では原文が次のようになっていたらどうしますか。

 If I had known it would be the last time that I’d see you fall asleep, I would’ve tucked you in more tightly, and prayed the Lord your soul to keep. If I had known it would be the last time that I’d see you walk out the door, I would’ve given you a hug and a kiss, and called you back for just one more…(A) So just in case tomorrow never comes, and today is all I get, I’d like to say how much I love you, and I hope we never will forget tomorrow is not promised to anyone, young or old alike,and today may be the last chance you get to hold your loved one tight. (B) (based on “Tomorrow Never Comes”)

 仮定法過去完了で過去の事実の反対の仮定です。ということは文中のyouは目の前にはいません。だから、真っ直ぐに見てしまったら、「ちょっと待って、僕たちはまだ生きているんだが…」といって考えさせます。

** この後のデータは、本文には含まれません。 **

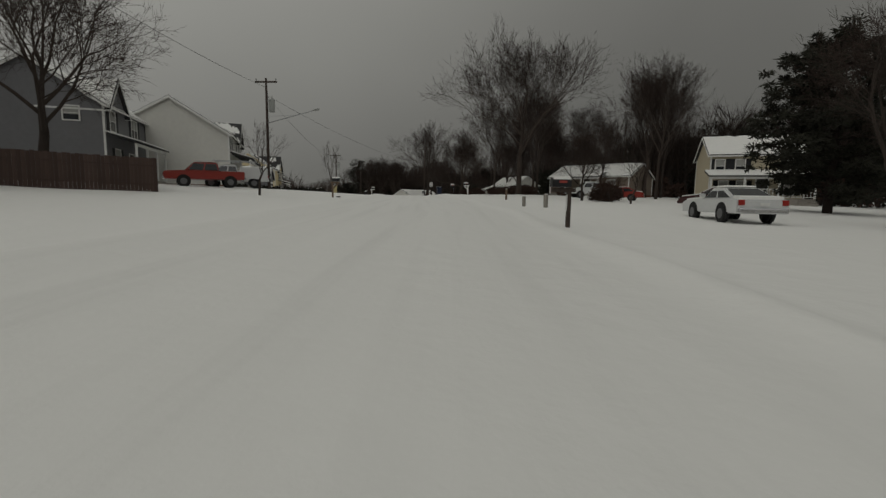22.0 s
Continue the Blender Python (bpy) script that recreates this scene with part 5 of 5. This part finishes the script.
# right wood
for x, y, i, s in [(10.32, -54.41, 1, 1.05), (8.38, -35.5, 2, 1), (9.06, -28.27, 0, 1), (7.97, -20.52, 2, 1.05), (10.15, -23.46, 1, 1), (9.25, -13.89, 0, 1), (9.41, -3.88, 1, 1), (10.83, -2.66, 3, 1.05), (12.4, 3.38, 1, 1), (12.7, 9.53, 3, 1.05), (13.55, 14.4, 0, 1), (14.4, 21.2, 3, 1), (12.7, 25.4, 1, 1.05), (16.06, 24.68, 3, 1.1), (13.34, 5.9, 0, 1), (15.5, 9.61, 2, 1), (12.38, -0.12, 2, 1), (16.59, 12.57, 0, 1), (13.3, 39.4, 0, 1.15), (19.53, 49.5, 2, 1), (18.87, 50.9, 0, 1), (19.68, 53.18, 2, 1), (22.29, 55.17, 0, 1), (17.73, 49.31, 1, 1), (19.52, 36.07, 0, 1), (22.47, 40.11, 2, .9), (19.13, 42.67, 1, 1), (17.21, 46.04, 3, 1), (15.61, 52.11, 2, .95), (16.38, 55.1, 3, 1.05), (17.45, 59.01, 1, 1.05), (16.96, 61.77, 3, 1), (19.48, 58.19, 0, 1), (19.66, 62.63, 1, 1.1), (20.91, 65.85, 3, 1), (23.63, 66.8, 1, 1.1), (24.71, 70.37, 0, 1), (27.24, 72.84, 2, 1), (22.05, 60.36, 2, .95)]:
    plant(T_PINE[i], x, y, s)
for _ in range(66):
    y = rnd.uniform(-90.68, 52.94)
    x = float(lane_x(y)) + 13 + rnd.uniform(0, 34)
    if free(x, y):
        i, s = rnd.randrange(4), rnd.uniform(.8, 1.1)
        if math.hypot(x - 19.5, y - 31) > 6.5:
            plant(T_PINE[i], x, y, s)
for _ in range(16):
    y = rnd.uniform(-75.68, 75.89)
    x = float(lane_x(y)) + 14 + rnd.uniform(0, 26)
    if free(x, y):
        bare(rnd.randrange(4), x, y, rnd.uniform(7, 13))
bare(5, 12.6, -9.9, 11), bare(7, 13.5, -46, 11), bare(4, 7.6, -13.5, 13.5, "leafless tree reaching over the road from the wood"), bare(6, 13.9, 51.4, 10, "slim leafless tree beside the pines"), bare(6, 14.6, 52.1, 10.5)
for x, y, i, s in [(9.4, -54, 0, 1), (11, -58, 2, 1), (13.5, -60.5, 2, 1.05), (11.6, 42.5, 0, 1.2), (13.8, 1.6, 2, 1), (15.6, 5.2, 2, .95), (17.4, 68.3, 2, .95), (19.6, 70.4, 2, 1), (21, 68.4, 2, 1), (11.4, 29.6, 0, 1.1), (9, 27.6, 0, 1.25), (20.4, 21.6, 2, 1), (22.5, 15.5, 2, 1), (14.6, 57.6, 0, 1), (14.2, 61, 1, 1)]:
    plant(T_PINE[i], x, y, s)
for _ in range(26):
    y = rnd.uniform(-73.68, 15.83)
    x = float(lane_x(y)) + 8.5 + rnd.uniform(0, 9)
    if free(x, y):
        plant(T_BUSH[1], x, y, rnd.uniform(.6, 1.3))
for x, y, s in [(10.53, -39.43, 1.5), (11.44, -37.22, 1.8), (10.34, -32.5, 1.9), (12.83, -34.55, 2.0), (10.91, -57.39, 1.2), (7.1, -38.4, 1.5), (7.4, -36.2, 1.4)]:
    plant(T_BUSH[1], x, y, s)
for _ in range(40):
    y = rnd.uniform(-60.83, 73.09)
    plant(T_SCRUB, float(lane_x(y)) + 7.5 + rnd.uniform(0, 8), y, rnd.uniform(.6, 1.1))
for x, y, i, s in [(18.6, 70.47, 3, 1.0), (20.45, 72.53, 1, 1.0), (21.6, 72.9, 0, 1.0), (23.7, 75.4, 1, .75)]:
    plant(T_PINE[i], x, y, s)
for k in range(14):
    plant(T_SCRUB, 17.2 + k * .5 + rnd.uniform(-.4, .4), 68 + k * .72, rnd.uniform(.7, 1.1)), plant(T_BUSH[3], 20 + k * .65, 70 + k * .68, rnd.uniform(.5, .9))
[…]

 語り相手は誰れか?仮定法過去の方は、PARTSA、Bを通して同じ相手で成立するが、過去完了の方はまず故人に語りかけていることを確認し合います。途端に声は変化し身体も顔も彼方を見つめ、涙と後悔にくれれば理想的です。
 「でも先生、故人への語り掛けをわきから見ている目の前にいる人々がいますよね?」 「So just in case..以下の『忠告』は今生きていて目の前にいる人(たち)に『生きているうちにあなたの愛する人にしっかりと愛を注いでやってください』という説得が語り全体の目的となり、次はその目的を達成させるために、前半の″愁嘆場“に私のように後悔しないようにという提言のサポートという機能を与えていると解釈できるね」
「ということはAの部分ではが向けられている故人と、故人とのやりとりを覗かせている聴衆という二種類が介在しているということですね」
「うん。そうやってみよう」

 観念的な理解と音声身体表現との絶え間ない往復過程の中で解釈が確認、修正され弁証法的に理解が深化していく。そしてさらに音読を重ねていくことで確実に英語は塊で取り込まれていくと近江メソッドでは考えます。
(上のような学習過程を完全スキップして、ただがむしゃらにネイティブのテープを聞くだけの入力では、片っ端らから忘れてしまいうので自分の英語発話能力につながっていきません)。

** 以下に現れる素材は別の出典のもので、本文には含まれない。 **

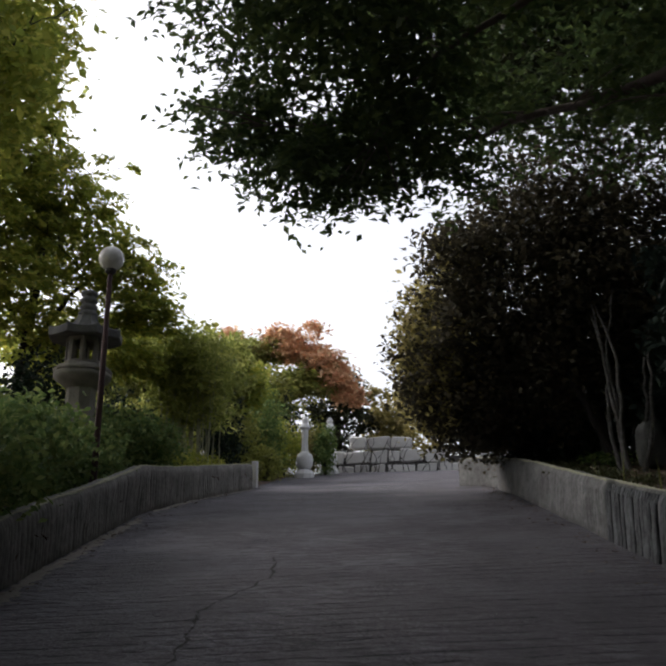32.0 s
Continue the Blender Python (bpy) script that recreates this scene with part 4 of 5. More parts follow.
# the bronze-leaved tree by the crest, with several dark stems
tree("bronze_tree", gz(-2.3, 38.4), ([gz(-2.3, 38.4, -0.2), (-2.5, 38.4, 9.6), (-2.8, 38.5, 11.4)], 0.12, 0.05),
     [([gz(-2.2, 38.3, -0.1), (-2.7, 38.0, 9.6), (-3.4, 37.9, 11.2), (-3.8, 38.0, 12.4)], 0.08, 0.015), ([gz(-2.1, 38.5, -0.1), (-1.8, 38.6, 9.8), (-1.4, 38.8, 11.6)], 0.08, 0.02), ([(-2.5, 38.4, 9.6), (-3.6, 38.5, 10.2), (-4.6, 38.6, 10.6)], 0.05, 0.012)],
     {M_BROWN: [(-3.4, 38.6, 11.7, 1.6, 1.6, 1.7, 14400), (-4.6, 38.8, 10.7, 1.05, 1.3, 1.4, 8600), (-3.2, 38.6, 13.0, 1.3, 1.4, 0.8, 4200), (-1.6, 38.8, 12.0, 1.6, 1.8, 1.9, 15800), (-3.0, 38.8, 10.4, 1.3, 1.4, 1.1, 7900), (-4.2, 40.6, 10.2, 1.1, 1.2, 1.0, 5800), (-4.5, 40.0, 9.6, 0.8, 1.0, 0.5, 2500), (-2.7, 38.4, 13.9, 1.3, 1.2, 0.6, 1600), (-1.2, 38.0, 14.2, 1.4, 1.2, 0.6, 1900), (-4.6, 38.0, 12.3, 0.7, 0.8, 0.5, 1400), (-5.3, 38.8, 10.0, 0.5, 0.7, 0.5, 1000)],
      # lighter olive clumps on the left side paint the light that falls there
      M_OLIVE: [(-5.0, 38.4, 10.6, 0.6, 0.7, 1.0, 800), (-5.3, 39.4, 11.2, 0.55, 0.9, 1.2, 5500), (-5.2, 41.4, 10.9, 0.6, 0.9, 1.3, 6000), (-5.4, 40.2, 10.2, 0.4, 0.7, 0.8, 2500), (-4.6, 38.8, 12.5, 0.6, 0.6, 0.5, 1500)]},
     "rounded many-stemmed tree with bronze and olive leaves beside the crest", leaf_size=0.115, seed=24, spray=0.18, per=16, thin=0.8, shell=0.3, tip_leaves=20)

# pale peeling stems and a pale stone in the shade
pale = thing("pale_stemmed_shrub", -2.15, 37.0, ground_z(-2.15, 37.0), "leaning shrub with pale peeling stems, few leaves", "shrub")
rr = random.Random(7)
for k in range(6):
    a, b = rr.uniform(-0.35, 0.35), rr.uniform(-0.25, 0.25)
    c = curve_points([(a * 0.5, b * 0.5, -0.1), (a, b, 0.9), (a * 1.3 + rr.uniform(-0.1, 0.1), b, 1.7), (a * 1.5 + rr.uniform(-0.2, 0.2), b, rr.uniform(2.1, 2.8))], 5, 0.025, rr)
    v, f = tube(c, [0.04 - 0.028 * i / (len(c) - 1) for i in range(len(c))], 7)
    part("stem", mesh_of("stem", v, f, M_PALE_BARK), None, pale)


def boulder(name, x, y, z, rx, ry, rz, label, mat, seed, category="rock"):
    bm = bmesh.new()
    bmesh.ops.create_icosphere(bm, subdivisions=4, radius=1.0)
    for vv in bm.verts:
        p = vv.co
        k = 1 + 0.22 * noise.noise(p * 1.1 + Vector((seed, 0, 0))) + 0.07 * noise.noise(p * 3.2 + Vector((0, seed, 0))) + 0.02 * noise.noise(p * 9)
        vv.co = Vector((p.x * rx * k, p.y * ry * k, max(p.z, -0.5) * rz * k))
    me = bpy.data.meshes.new(name)
    bm.to_mesh(me)
    bm.free()
    me.materials.append(mat)
    me.polygons.foreach_set("use_smooth", [True] * len(me.polygons))
    ob = new(name, me)
    ob.matrix_basis = pose(x, y, z)
    return tagged(ob, label, category)


boulder("pale_rock", -1.85, 37.2, ground_z(-1.85, 37.2) + 0.3, 0.22, 0.2, 0.5, "upright pale grey rock in deep shade", M_STONE_DARK, 3)
boulder("boulder", 5.35, 14.2, 4.35, 0.75, 0.6, 0.55, "tan rounded boulder on the planted bank", M_TAN_ROCK, 5)
boulder("boulder", -5.5, 17.2, 4.55, 0.42, 0.35, 0.42, "dark mossy rounded boulder at the lantern's foot", M_STONE_DARK, 6)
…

 ちなみに当節、英語での授業といいますが、上のようなやり取りをフルに英語で展開することは色々困難でしょう。」だいたいそんなことでもできる表現力を獲得できるための訓練の話をしているのであって、その過程まで無理して英語を使うことはありません。何でもかんでも英語でやってくれという主催者の要請に従って英語で講演をしたら、話がおわってから、どうしたら先生のようにはなせるのですかという質問を受けるくらいです。だからその話をしてきたわけですが、多くの英語教師が全くついていけなかったというお粗末な話しです。もう挙げたいことは、人間には発達段階に合わせた適切な投与の時期というものがあるのです。何でも英語ではなせばいいだろうというのは全くの素人考えなのです。